The Department’s involvement with archaeology in the Near East began with Torrey’s excavations at Sidon (1900). Clay hoped for an expedition to Larsa or Uruk, but these did not materialize. Department faculty participated in the work and publication of the Jerash (Kraeling) and Dura Europos (Ingholt) projects, as well as Nippur (Goetze), and Toshka and Arminna in Nubia (Simpson). The Department’s first full-time appointment in archaeology was Richard Ellis (1964), succeeded by Harvey Weiss (1973), who directed excavations at Tell Leilan (ancient Shubat-Enlil) in Syria, beginning in 1979.

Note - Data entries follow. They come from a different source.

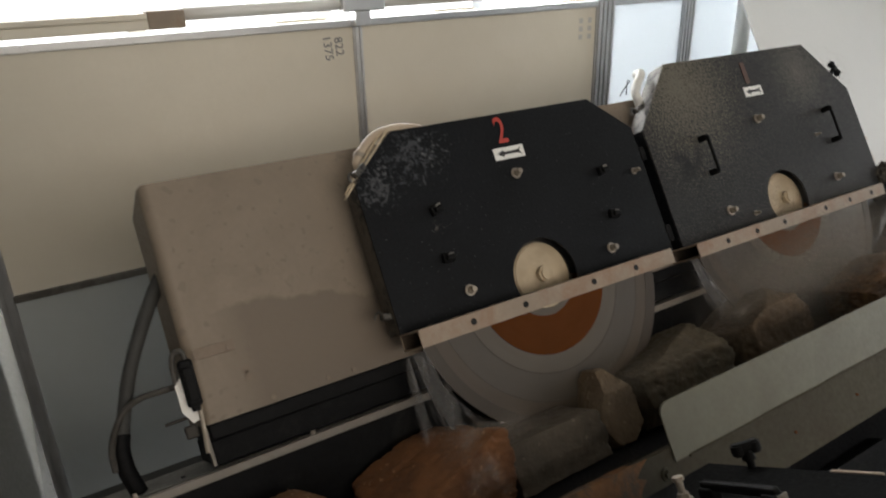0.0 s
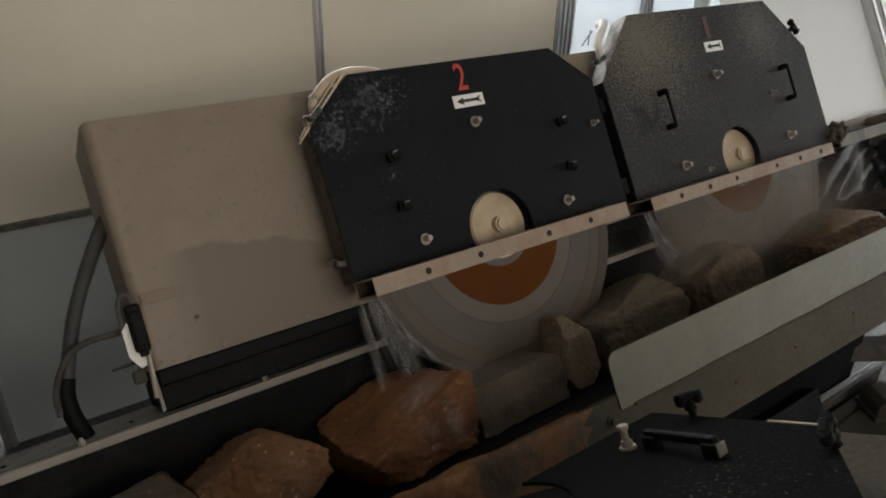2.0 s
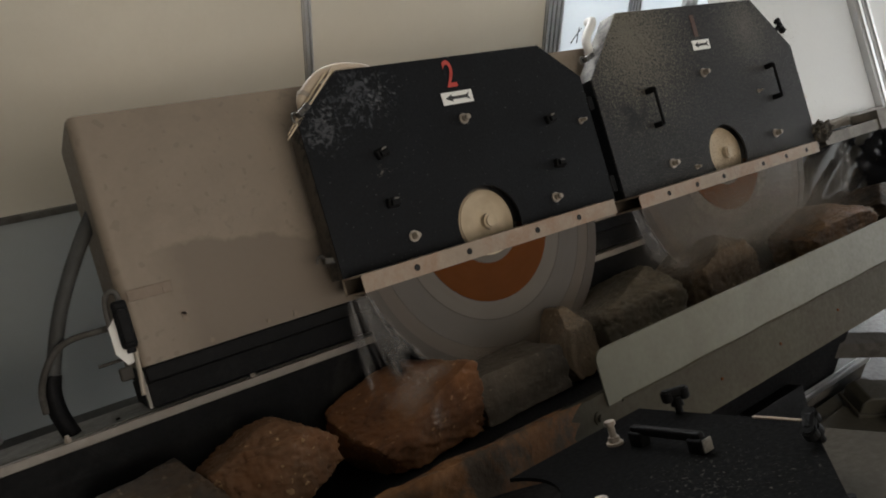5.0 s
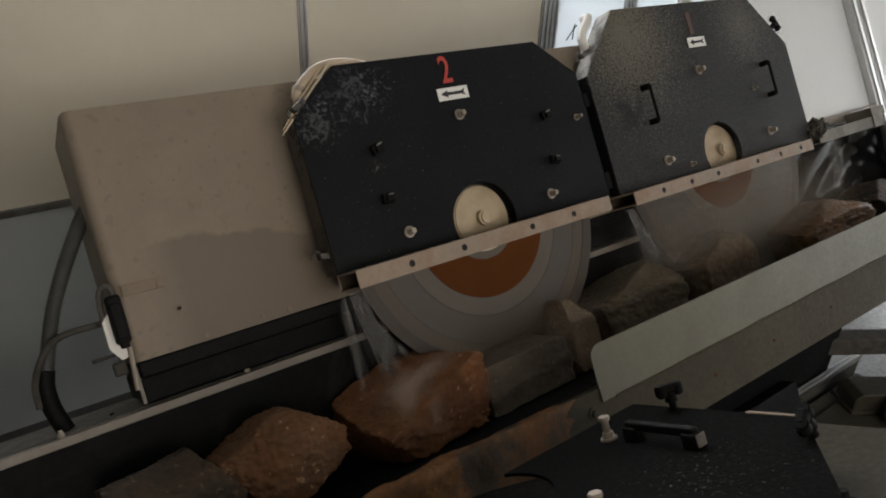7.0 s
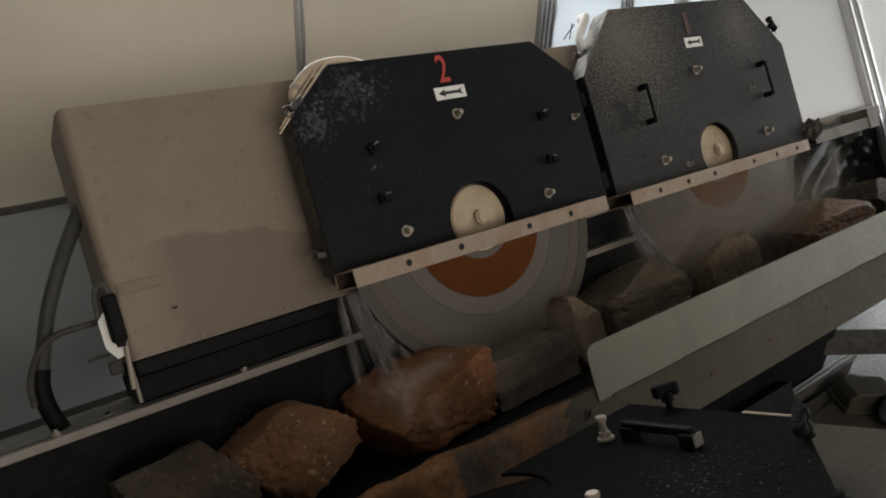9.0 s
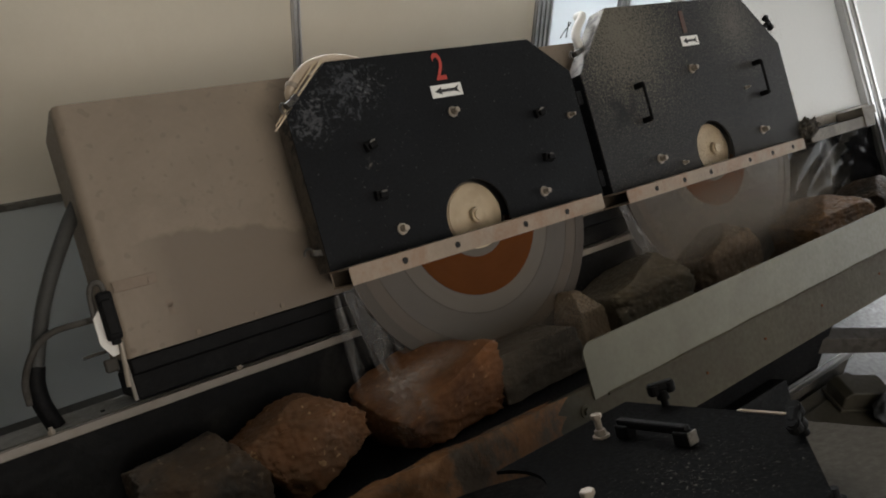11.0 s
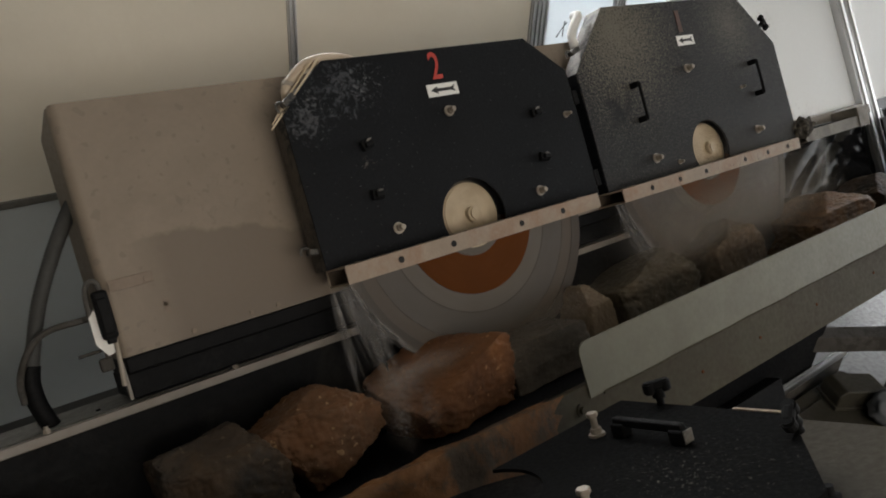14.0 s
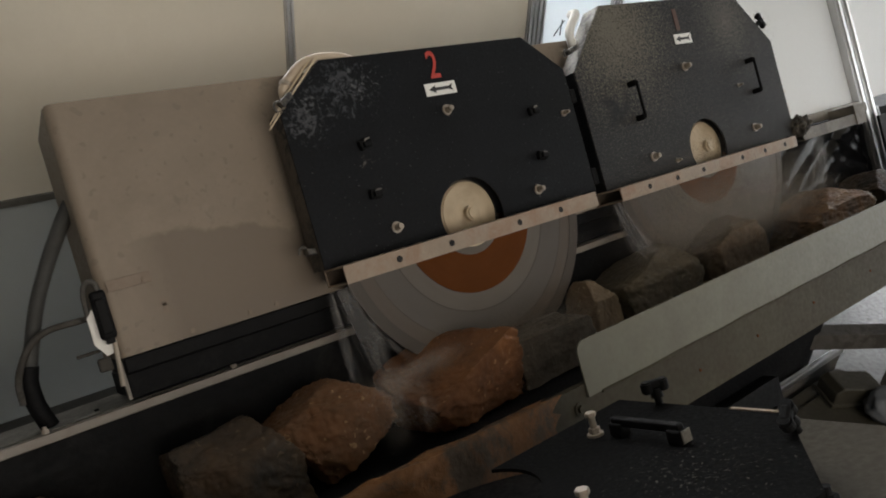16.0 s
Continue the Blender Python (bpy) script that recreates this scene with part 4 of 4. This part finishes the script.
def mist_puff(x, y, z, sx, sz, seed, mat, cover, label):
    """A loose cloud of flying droplets, densest in its middle."""
    rs = np.random.RandomState(seed)
    size = 0.0030
    n = int(math.pi * sx * sz * cover / (0.43 * size * size))
    c = rs.normal(0, 0.42, (n, 3)) * (sx, 0.10 * sx + 0.02, sz)
    tri = rs.normal(0, 1, (n, 3, 3))
    tri = tri / np.linalg.norm(tri, axis=2, keepdims=True) * (size * rs.uniform(0.35, 1.0, (n, 1, 1)))
    pts = (c[:, None, :] + tri).reshape(-1, 3)
    me = bpy.data.meshes.new("spray")
    me.from_pydata(pts.tolist(), [], np.arange(3 * n).reshape(-1, 3).tolist())
    me.materials.append(mat)
    ob = new("spray", me)
    ob.visible_shadow = False
    ob.matrix_world = at(x, y, z)
    return tagged(ob, label, "spray", "spray about the blades", "stuff")


MIST = [(mist_puff(x, y, z, sx, sz, k, M_MIST, 1.15, "fine grey spray thrown up by the blade"), x, y, z) for k, (x, y, z, sx, sz) in enumerate((
    (1.95, -0.06, -0.29, 0.42, 0.20), (2.30, -0.07, -0.28, 0.50, 0.22), (2.62, -0.06, -0.27, 0.40, 0.20), (2.15, -0.10, -0.22, 0.55, 0.16),
    (1.30, -0.10, -0.34, 0.22, 0.07), (2.30, 0.0, -0.17, 0.60, 0.24), (0.90, -0.09, -0.33, 0.13, 0.05)))]
MIST += [(mist_puff(x, y, z, sx, sz, 40 + k, M_FOAM, 1.0, "white foam where the water strikes the rock"), x, y, z) for k, (x, y, z, sx, sz) in enumerate((
    (0.745, -0.10, -0.340, 0.10, 0.055), (0.715, -0.125, -0.395, 0.045, 0.085), (0.82, -0.09, -0.318, 0.14, 0.032), (0.775, -0.145, -0.40, 0.025, 0.07), (1.86, -0.02, -0.30, 0.07, 0.03)))]


def motions():
    for ob, x, y in ROCKS:
        walk(ob, [(t, at(x + SPEED * (t - 12.5), y, -0.5)) for t in (0.0, 4.0, 8.0, 12.0, 16.0)])
    for b, place in ((blade2, B2), (blade1, B1)):
        walk(b, [(k * 0.1, spin(*place, 72 * k)) for k in range(161)])
    rnd = random.Random(5)
    for t_, x, y, z in ((jet2, 0.715, 0.0, -0.08), (jet1, 1.73, 0.0, -0.085), (jet0, 3.03, 0.02, -0.07)):
        walk(t_, [(k * 0.2, at(x + rnd.uniform(-0.003, 0.003), y, z - rnd.uniform(0, 0.012)) @ pose(0, 0, 0, 0, rnd.uniform(-1.5, 1.5), rnd.uniform(-8, 8))) for k in range(81)])
    for ob, x, y, z in MIST:
        walk(ob, [(k * 0.4, at(x + rnd.uniform(-0.02, 0.02), y, z + rnd.uniform(-0.008, 0.008)) @ pose(0, 0, 0, 0, rnd.uniform(-12, 12), 0)) for k in range(41)])


motions()
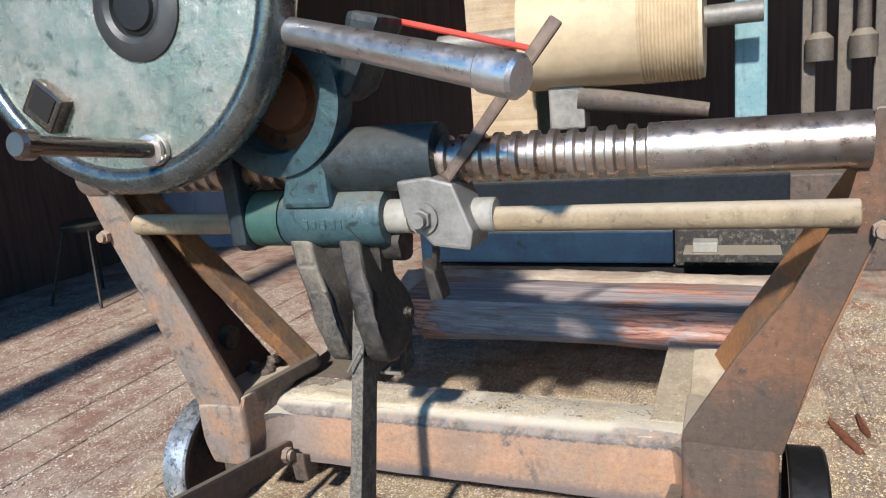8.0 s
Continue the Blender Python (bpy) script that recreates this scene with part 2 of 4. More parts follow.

Assyriology flourished in the 1960s and 1970s with William W. Hallo (1962) and Jacob J. Finkelstein (1965), supported by Harry Hoffner (1969). Hallo’s numerous publications spanned Sumerian and Akkadian, Biblical and Judaic Studies, and Near Eastern history; forty-five of his essays on Sumerian culture alone were republished in The World’s Oldest Literature (2010). His three-volume anthology, The Context of Scripture (1997-2002), demonstrated his interest in comparative study, his translation of Franz Rosenzweig’s The Star of Redemption (1971) his scholarly commitment to Judaism. Finkelstein’s research interests lay in Old Babylonian documents, cuneiform law, and Mesopotamian intellectual culture. Characteristic of his broad research interests was his long-term project “The Goring Ox,” a study of the legal principle of “deodand” from antiquity to modern American jurisprudence, portions of which were published after his untimely death. Hoffner, best known as a Hittitologist, carried forward Yale’s tradition in that field, and taught other languages as well, including Akkadian and Egyptian. Asger Aaboe, jointly appointed with History of Science (1961), taught Mesopotamian mathematics and astronomy.